All’inizio, pare quasi un atto dovuto chiesto con un tono perentorio, in realtà è ben diverso perché era d’uso comune nell’Isola dare il basilico a chi si voleva per amico.

La generosità della ragazza però si spinge ben oltre “‘nticchia - pochetto”, offrendo non una foglia o un ramoscello, ma l’intero vaso della pianta aromatica. Prima che il dono avvenga però accade l’inaspettato:

Vitti 'na bedda
affacciata 'a finestra
c'abbivirava lu basilicò.
E ju ci dissi
damminni 'na 'nticchia
idda mi dissi è tuttu lu tò.
Famminni jiri
mé matri a la missa
ca ti lu dugnu cu tutta la grasta
A la turnata ci tornu a passari
persi la grasta e lu basilicò;
e cu lu sì e cu lu no
di notti si chianta lu basilicò.
e cu lu sì e cu lu no
di notti si chianta lu basilicò
.
—------------
Ho visto una bella ragazza
affacciata alla finestra
che innaffiava il basilico.
Ed io le ho detto:
dammene un poco:
lei mi rispose: è tutto tuo.
Fammi andare
con mia madre alla messa
che te lo do con tutto il vaso.
Al ritorno passo di nuovo
ho perduto il vaso e il basilico;
e con il sì e con il no
di notte si pianta il basilico.
e con il sì e con il no
di notte si pianta il basilico.

Il vaso viene perduto. Una “mala fine”, potremmo dire, per una richiesta iniziata con un sì e terminata con un no. Anche se questo non impedisce alla ragazza di perseverare, perché la sera stessa si adopera per piantarlo.

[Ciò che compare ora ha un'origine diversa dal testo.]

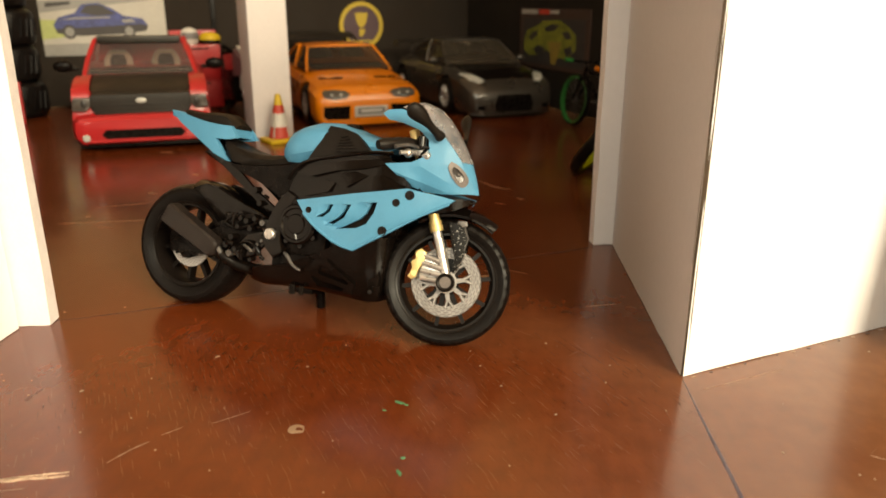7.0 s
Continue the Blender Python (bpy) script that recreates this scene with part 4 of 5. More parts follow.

In questa canzone la perdita del vaso ha quasi una funzione cardine: non demordere e alimentare l’atto di cura per ricoltivare la pianta, e mantenere la promessa fatta del dono amichevole.

Dunque, quali sono i fondamenti di quest’amicizia ricercata, per cui ci si prodiga e diventa spesso così profonda da percepire le parole o i sentimenti dell’altro stando in silenzio?

Il merito, verrebbe da dire, è tutto delle F: fiducia e fedeltà. Effe che rendono possibile lo scambio di emozioni, parti di sé ed emotività. E poco importa se non ci sono doni di mezzo come Vitti una bedda; è quel dare e avere disinteressato.

Quel sapere ciecamente di essere al sicuro di fronte all’altro, che rende un’amicizia degna del suo nome. Pena, un rapporto di mera convenienza, indegno di fronte a quel sommo e puro legame.